Budget reality and where not to cut

Most teams are balancing performance targets against procurement limits, and that is reasonable. The key is to cut where flexibility can be added later, not where measurement integrity depends on the hardware from day one.

It usually makes sense to be careful with optional accessories that do not affect your current test flow. It is more risky to underbuy on stage stability, enclosure quality, thermal capability, RF path design, or analyzer compatibility. Those decisions are expensive to correct after the system is installed.

A practical approach is to define three levels of need: what the machine must do now, what it will likely need to do within a year, and what can remain outside scope. That framework helps avoid both overspecifying and buying a system that stalls future work.

Questions worth answering before you buy

Before selecting a semiconductor testing machine, engineers should be able to describe the device form factor, measurement type, sample volume, temperature range, light sensitivity, and any RF or optical requirements. They should also know whether the system will be used for research, characterization, reliability work, incoming inspection, or semi-production testing.

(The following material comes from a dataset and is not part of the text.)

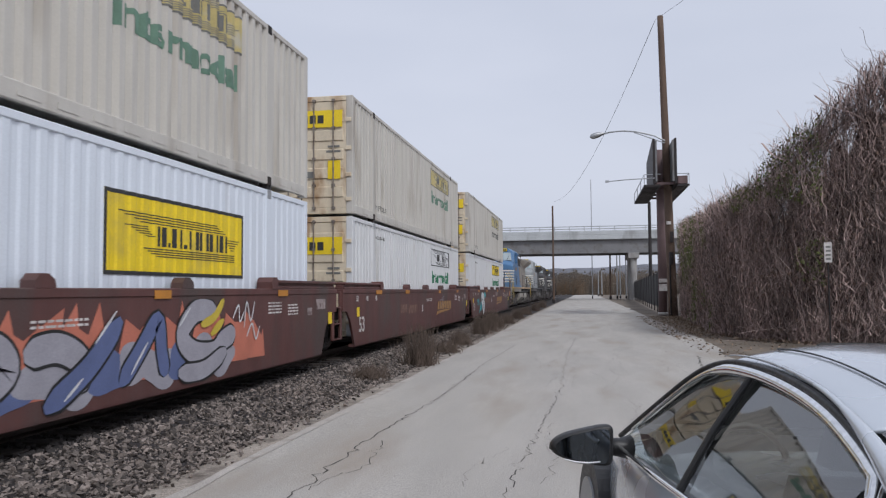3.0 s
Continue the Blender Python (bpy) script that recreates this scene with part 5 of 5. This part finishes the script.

Just as important, think about the pieces around the measurement. Do you need custom substrate mounts for odd geometries? Will you test decapsulated parts? Does the application require vibration isolation for stable contact or microscopy? Is software control necessary for automation or data management? These details often decide which configuration is actually viable.

The best purchasing decisions come from treating the machine as part of a complete test strategy. When the setup is aligned to the device, measurement method, and lab workflow, the result is not just cleaner data. It is a system that engineers will keep using instead of constantly compensating for.

A good semiconductor testing machine should make the next measurement easier, not force the team to redesign the bench around it.